Вадим Трикарский укоризненно посмотрел на Стаса:
— Но это же очевидно. Если вы забудете на минуту о
суетном — протоколах, преступниках и так далее и внимательно посмотрите на
меня, на эти крылья за спиной… Посмотрите! — воззвал он вдруг громким
голосом и вытянул вперед руку.
Половцев испуганно уставился на него.
— Что вы видите? — продолжал вещать
Трикарский. — На что похоже существо, сидящее перед вами? Крылья,
трепещущее живое тело… Ну?
— На комара?
Выражение лица Трикарского не оставляло сомнений — если бы в
его руках сейчас оказался утюг, он кинул бы его в голову невежды.

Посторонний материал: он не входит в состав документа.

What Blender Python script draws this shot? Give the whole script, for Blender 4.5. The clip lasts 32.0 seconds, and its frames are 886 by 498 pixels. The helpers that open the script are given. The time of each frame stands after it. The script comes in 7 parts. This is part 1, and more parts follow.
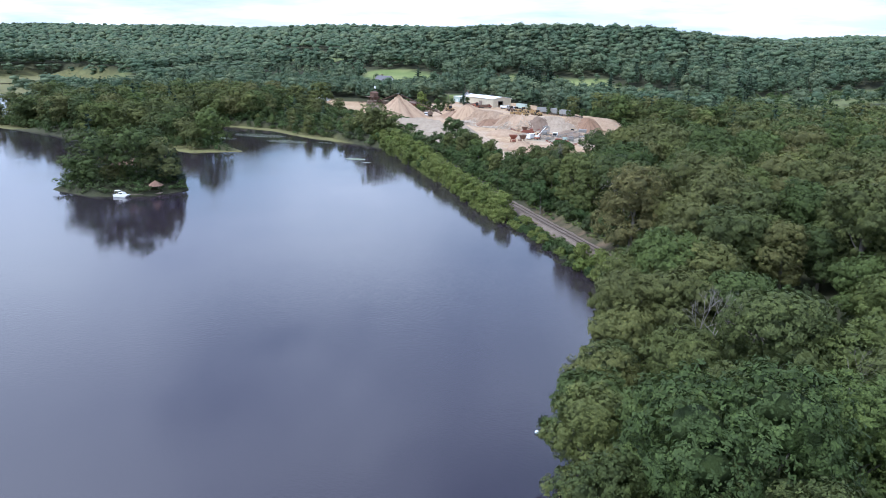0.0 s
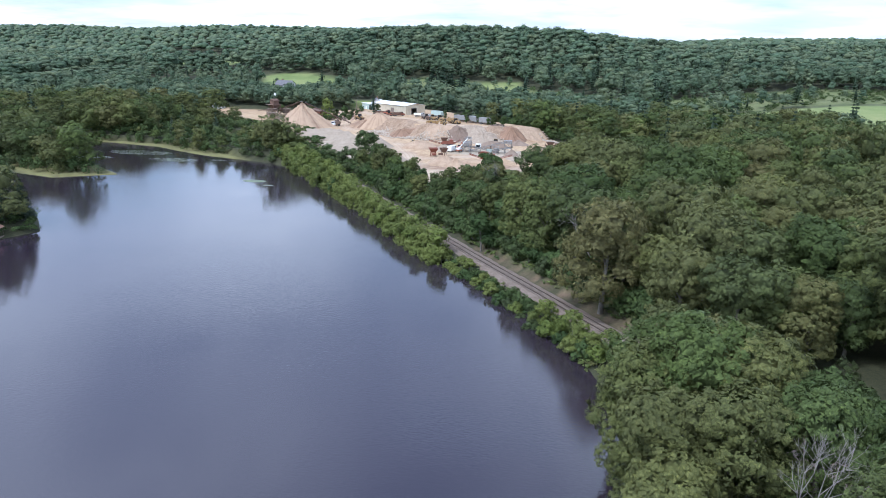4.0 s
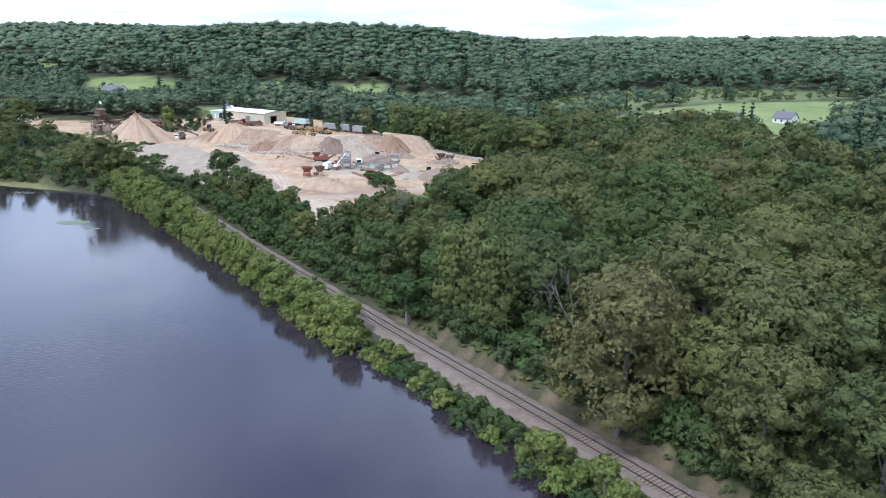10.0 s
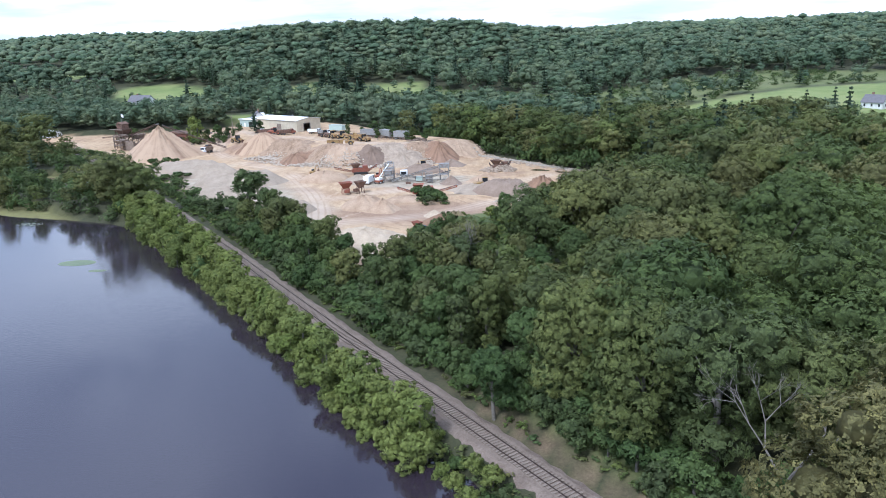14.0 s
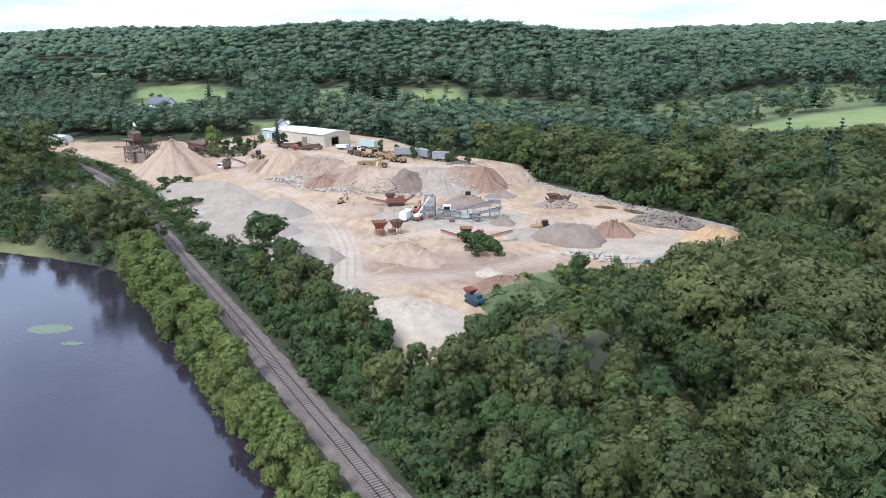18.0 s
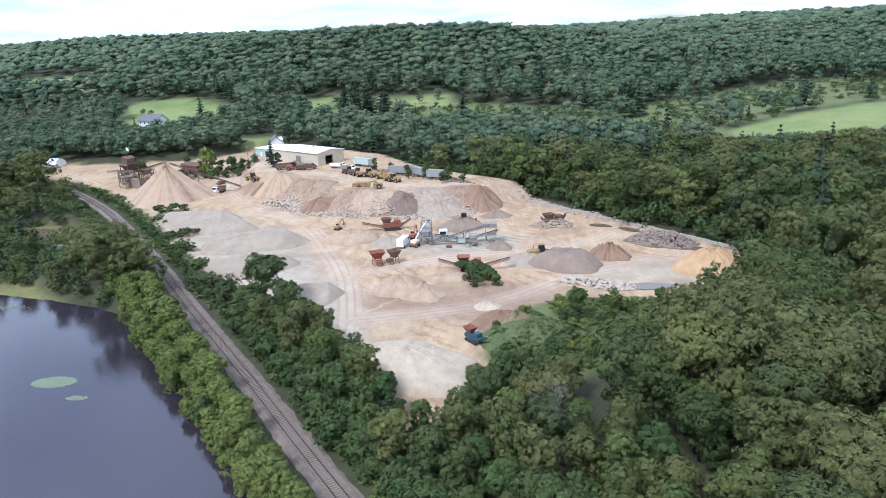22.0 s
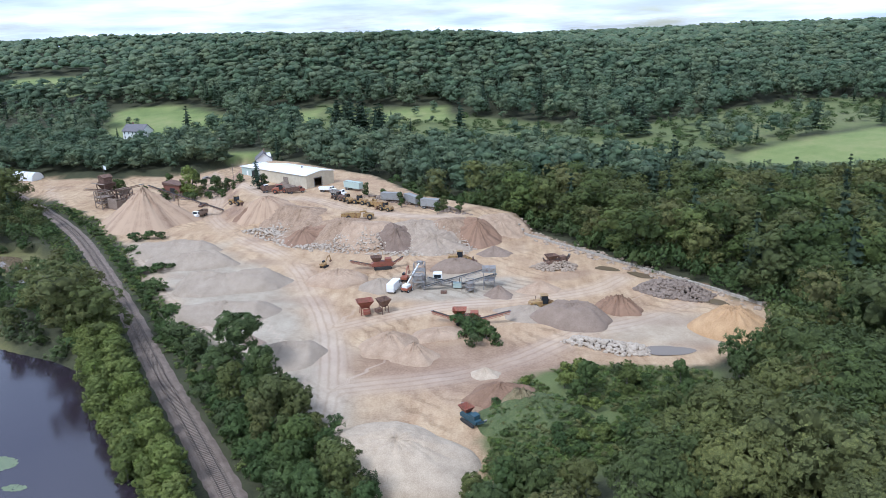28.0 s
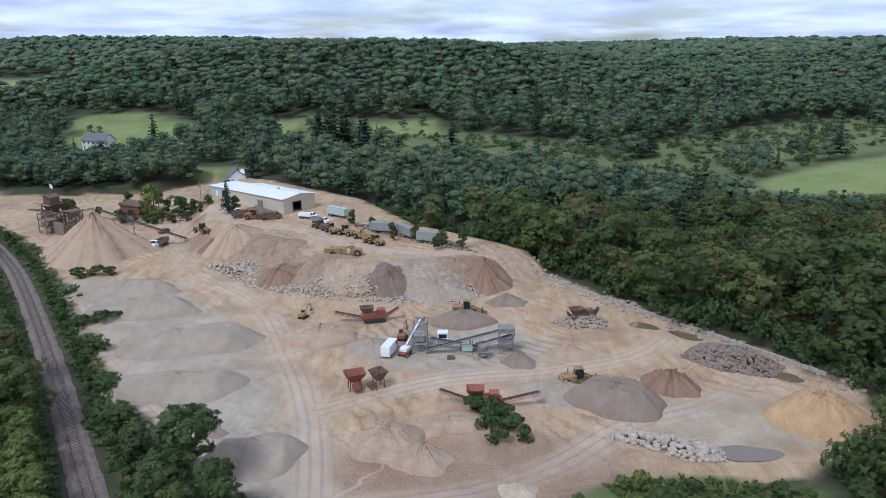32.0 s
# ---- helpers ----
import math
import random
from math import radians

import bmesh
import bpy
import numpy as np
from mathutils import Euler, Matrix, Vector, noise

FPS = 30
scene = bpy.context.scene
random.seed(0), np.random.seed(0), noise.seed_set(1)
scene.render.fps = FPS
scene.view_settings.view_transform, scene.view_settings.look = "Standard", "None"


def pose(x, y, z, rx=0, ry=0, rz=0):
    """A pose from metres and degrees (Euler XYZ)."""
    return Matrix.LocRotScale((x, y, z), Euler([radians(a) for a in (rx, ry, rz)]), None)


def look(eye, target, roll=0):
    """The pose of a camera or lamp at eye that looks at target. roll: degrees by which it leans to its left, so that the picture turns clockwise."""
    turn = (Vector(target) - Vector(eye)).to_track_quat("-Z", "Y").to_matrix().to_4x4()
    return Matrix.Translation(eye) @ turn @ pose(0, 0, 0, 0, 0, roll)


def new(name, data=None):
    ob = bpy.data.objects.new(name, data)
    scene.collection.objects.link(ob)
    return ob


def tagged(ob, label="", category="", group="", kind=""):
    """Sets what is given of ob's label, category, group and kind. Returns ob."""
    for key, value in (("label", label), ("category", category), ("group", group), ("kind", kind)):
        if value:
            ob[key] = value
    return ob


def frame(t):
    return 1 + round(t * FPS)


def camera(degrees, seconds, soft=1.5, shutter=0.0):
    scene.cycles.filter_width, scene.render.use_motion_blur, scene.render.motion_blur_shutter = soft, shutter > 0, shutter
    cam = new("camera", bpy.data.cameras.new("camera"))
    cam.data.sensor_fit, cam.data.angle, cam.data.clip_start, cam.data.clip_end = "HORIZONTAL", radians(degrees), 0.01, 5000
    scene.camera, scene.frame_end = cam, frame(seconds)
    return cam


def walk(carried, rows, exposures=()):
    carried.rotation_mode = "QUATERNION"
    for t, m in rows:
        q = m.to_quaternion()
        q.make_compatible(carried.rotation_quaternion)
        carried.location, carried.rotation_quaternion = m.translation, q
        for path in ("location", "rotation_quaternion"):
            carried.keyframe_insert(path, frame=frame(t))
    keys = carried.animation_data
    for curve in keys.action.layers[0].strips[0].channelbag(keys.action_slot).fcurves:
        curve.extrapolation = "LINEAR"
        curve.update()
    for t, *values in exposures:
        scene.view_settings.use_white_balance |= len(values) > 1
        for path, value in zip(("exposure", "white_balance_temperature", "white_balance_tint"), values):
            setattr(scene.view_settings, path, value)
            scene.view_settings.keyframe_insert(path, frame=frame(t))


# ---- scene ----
cam = camera(63.5, 32.0, 0.5)
PATH = [
    (0, (47.359, -151.133, 48.45), (46.717, -149.32, 47.901), 0.8),
    (0.5, (44.865, -147.042, 48.685), (44.208, -145.234, 48.137), -2.4),
    (1, (42.648, -142.917, 48.742), (42.147, -141.058, 48.199), -1.7),
    (1.5, (40.219, -138.329, 48.937), (39.778, -136.454, 48.397), 1.2),
    (2, (38.44, -133.975, 48.937), (38.056, -132.087, 48.399), 1.3),
    (2.5, (36.646, -128.751, 49.031), (36.265, -126.863, 48.492), 1.1),
    (3, (34.938, -124.916, 49.127), (34.558, -123.028, 48.588), 1.1),
    (3.5, (33.632, -119.699, 48.823), (33.25, -117.811, 48.285), -4.7),
    (4, (31.774, -115.857, 49.122), (31.375, -113.974, 48.58), 0.8),
    (4.5, (29.712, -111.558, 49.283), (29.249, -109.69, 48.737), 0.6),
    (6.5, (22.105, -97.363, 48.329), (21.683, -95.484, 47.791), -3.8),
    (7, (20.492, -93.051, 48.163), (20.164, -91.152, 47.627), 0.3),
    (7.5, (19.059, -88.406, 48.558), (18.732, -86.509, 48.018), 0.3),
    (8, (17.403, -84.651, 48.305), (17.082, -82.751, 47.768), 0.5),
    (8.5, (15.988, -80.301, 48.294), (15.669, -78.401, 47.757), 0.4),
    (9, (14.708, -75.8, 48.302), (14.404, -73.898, 47.763), -5.0),
    (9.5, (14.03, -70.915, 48.232), (13.985, -68.989, 47.692), -2.5),
    (10, (12.624, -67.377, 48.31), (12.617, -65.451, 47.771), 0.6),
    (10.5, (11.572, -62.726, 47.987), (11.48, -60.802, 47.449), -4.9),
    (11, (10.847, -57.988, 47.875), (10.806, -56.064, 47.332), 0.4),
    (11.5, (9.795, -53.797, 47.816), (9.761, -51.872, 47.273), 0.5),
    (12, (8.906, -49.211, 47.875), (8.874, -47.288, 47.327), 0.2),
    (12.5, (7.768, -44.818, 47.619), (7.743, -42.894, 47.073), 0.5),
    (13, (6.857, -40.408, 47.673), (6.837, -38.485, 47.125), 0.3),
    (13.5, (5.883, -35.864, 47.398), (5.868, -33.94, 46.853), 0.4),
    (14, (4.926, -31.793, 47.725), (4.816, -29.874, 47.175), -2.0),
    (14.5, (3.835, -27.566, 47.908), (3.703, -25.648, 47.355), -0.0),
    (16.5, (-1.265, -3.926, 48.899), (-1.404, -2.01, 48.343), -0.7),
    (17, (-2.206, 0.622, 50.068), (-2.36, 2.54, 49.522), -0.7),
    (17.5, (-3.238, 4.061, 51.306), (-3.41, 5.977, 50.756), -0.8),
    (18, (-4.242, 5.971, 52.599), (-4.416, 7.885, 52.043), -0.9),
    (18.5, (-4.923, 6.747, 53.409), (-5.098, 8.658, 52.843), -1.1),
    (19, (-5.364, 6.771, 54.612), (-5.539, 8.682, 54.047), -1.5),
    (19.5, (-5.573, 6.74, 55.723), (-5.747, 8.652, 55.16), -1.7),
    (20, (-5.521, 6.713, 56.807), (-5.694, 8.623, 56.242), -2.1),
    (20.5, (-5.289, 6.869, 57.907), (-5.46, 8.78, 57.342), -2.4),
    (21, (-4.878, 6.851, 59.184), (-5.048, 8.761, 58.617), -2.5),
    (21.5, (-4.634, 7.202, 60.39), (-4.8, 9.112, 59.821), -2.7),
    (22, (-4.385, 7.468, 61.609), (-4.549, 9.377, 61.037), -2.8),
    (22.5, (-4.395, 7.755, 62.945), (-4.553, 9.665, 62.372), -2.8),
    (23, (-4.275, 7.997, 63.98), (-4.433, 9.907, 63.407), -3.0),
    (23.5, (-4.445, 8.251, 65.365), (-4.598, 10.16, 64.79), -3.0),
    (24, (-4.307, 8.491, 66.359), (-4.459, 10.401, 65.785), -3.1),
    (24.5, (-4.691, 8.694, 67.374), (-4.839, 10.603, 66.795), -2.9),
    (26.5, (-3.593, 15.06, 67.99), (-3.741, 16.97, 67.417), -2.9),
    (27, (-3.928, 18.232, 68.135), (-4.076, 20.143, 67.563), -2.7),
    (27.5, (-4.567, 22.451, 68.325), (-4.716, 24.362, 67.753), -2.3),
    (28, (-5.663, 26.612, 68.292), (-5.81, 28.524, 67.722), -1.8),
    (28.5, (-6.575, 31.307, 68.477), (-6.729, 33.218, 67.908), -1.5),
    (29, (-7.651, 35.488, 68.567), (-7.811, 37.399, 68.002), -1.2),
    (29.5, (-9.16, 40.563, 68.48), (-9.33, 42.475, 67.918), -0.9),
    (30, (-10.4, 44.719, 68.52), (-10.534, 46.635, 67.962), 1.4),
    (30.5, (-11.778, 49.253, 68.58), (-11.857, 51.173, 68.027), -0.3),
    (31, (-12.726, 53.291, 68.614), (-12.813, 55.212, 68.063), -0.3),
    (31.5, (-13.857, 58.115, 68.45), (-13.939, 60.036, 67.901), -0.2),
    (32, (-14.812, 62.434, 68.259), (-14.896, 64.355, 67.71), -0.5),
]
walk(cam, [(t, look(eye, target, roll)) for t, eye, target, roll in PATH], [(0, 0.45, 5400, 11), (14, 0.45, 5400, 11), (20, 0.5, 5400, 11), (24, 0.45, 5400, 11), (28, 0.2, 5400, 11), (32, -0.28, 5400, 11)])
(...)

— Ладно, ладно, хватит, — Стас решил прекратить
этот художественный эксперимент, — вы мне лучше объясните, почему бегали
голым, нарушали общественный порядок, сопротивлялись властям. И почему именно у
фонтана. Я жду.
— Что ж, объясняю еще раз. То, что вы называете нарушением
общественного порядка, на самом деле художественный акт. Перформанс. В данном
случае я демонстрировал божественное перевоплощение, мимолетность красоты и
величие смерти.
— Вы думаете, из ваших прыжков именно это можно было
понять? — уточнил Стас.
— Каждый понимает в меру своего интеллектуального
развития и душевной организации, — отреагировал художник. — То, что
вы видели, — это искусство в самом высоком смысле слова. Название я дал
такое — «Ночная бабочка. Самец».
Половцев некоторое время переваривал услышанное. Затем
осторожно уточнил:
— Так, самец — это понятно. Почему именно бабочка?